# TASK:
Gather from the material every line that contains the string "scene".

---------- RECORDS FOR THIS TASK

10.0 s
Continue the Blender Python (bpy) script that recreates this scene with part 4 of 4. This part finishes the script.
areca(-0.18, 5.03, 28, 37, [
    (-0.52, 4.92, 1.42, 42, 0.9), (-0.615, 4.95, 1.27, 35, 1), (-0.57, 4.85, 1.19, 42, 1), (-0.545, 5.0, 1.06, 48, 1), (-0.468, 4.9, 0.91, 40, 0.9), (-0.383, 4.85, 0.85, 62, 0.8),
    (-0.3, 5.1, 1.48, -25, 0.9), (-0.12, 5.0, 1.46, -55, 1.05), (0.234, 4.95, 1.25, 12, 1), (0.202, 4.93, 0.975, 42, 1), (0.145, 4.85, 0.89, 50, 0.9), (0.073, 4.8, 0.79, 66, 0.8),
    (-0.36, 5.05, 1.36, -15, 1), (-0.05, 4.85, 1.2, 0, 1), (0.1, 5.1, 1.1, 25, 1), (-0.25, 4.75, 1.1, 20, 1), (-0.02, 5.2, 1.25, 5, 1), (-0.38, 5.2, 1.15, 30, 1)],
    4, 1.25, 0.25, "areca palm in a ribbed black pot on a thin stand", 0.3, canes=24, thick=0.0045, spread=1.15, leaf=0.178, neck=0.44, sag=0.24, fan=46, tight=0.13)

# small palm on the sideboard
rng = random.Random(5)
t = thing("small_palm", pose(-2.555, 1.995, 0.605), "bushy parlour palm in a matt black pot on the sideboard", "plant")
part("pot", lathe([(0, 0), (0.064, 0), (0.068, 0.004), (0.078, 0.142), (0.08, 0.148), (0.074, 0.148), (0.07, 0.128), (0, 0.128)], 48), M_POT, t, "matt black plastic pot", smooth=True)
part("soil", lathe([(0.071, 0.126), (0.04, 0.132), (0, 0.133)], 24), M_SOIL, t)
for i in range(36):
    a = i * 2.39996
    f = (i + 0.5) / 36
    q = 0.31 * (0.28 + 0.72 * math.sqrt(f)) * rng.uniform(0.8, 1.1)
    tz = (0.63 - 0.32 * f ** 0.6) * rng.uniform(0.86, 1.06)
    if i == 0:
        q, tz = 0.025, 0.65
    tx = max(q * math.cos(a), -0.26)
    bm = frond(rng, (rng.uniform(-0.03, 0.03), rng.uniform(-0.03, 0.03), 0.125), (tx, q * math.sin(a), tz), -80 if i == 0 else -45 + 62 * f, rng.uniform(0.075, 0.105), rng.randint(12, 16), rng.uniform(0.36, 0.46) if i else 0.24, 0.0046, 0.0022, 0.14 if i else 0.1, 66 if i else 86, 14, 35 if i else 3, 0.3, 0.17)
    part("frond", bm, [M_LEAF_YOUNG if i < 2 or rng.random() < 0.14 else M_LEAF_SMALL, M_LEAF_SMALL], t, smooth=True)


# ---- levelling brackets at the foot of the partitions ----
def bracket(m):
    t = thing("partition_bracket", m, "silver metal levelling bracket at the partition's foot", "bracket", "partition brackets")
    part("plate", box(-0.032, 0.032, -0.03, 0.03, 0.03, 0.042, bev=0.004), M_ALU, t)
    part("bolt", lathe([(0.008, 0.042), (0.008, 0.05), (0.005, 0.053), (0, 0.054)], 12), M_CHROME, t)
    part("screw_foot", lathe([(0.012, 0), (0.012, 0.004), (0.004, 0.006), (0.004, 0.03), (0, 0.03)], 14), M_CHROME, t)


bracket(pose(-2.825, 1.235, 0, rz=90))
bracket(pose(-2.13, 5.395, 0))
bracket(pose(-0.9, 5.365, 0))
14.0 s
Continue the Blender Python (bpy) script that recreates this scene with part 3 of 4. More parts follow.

--------------------

# FULL SOLUTION:
Continue the Blender Python (bpy) script that recreates this scene with part 4 of 4. This part finishes the script.
Continue the Blender Python (bpy) script that recreates this scene with part 3 of 4. More parts follow.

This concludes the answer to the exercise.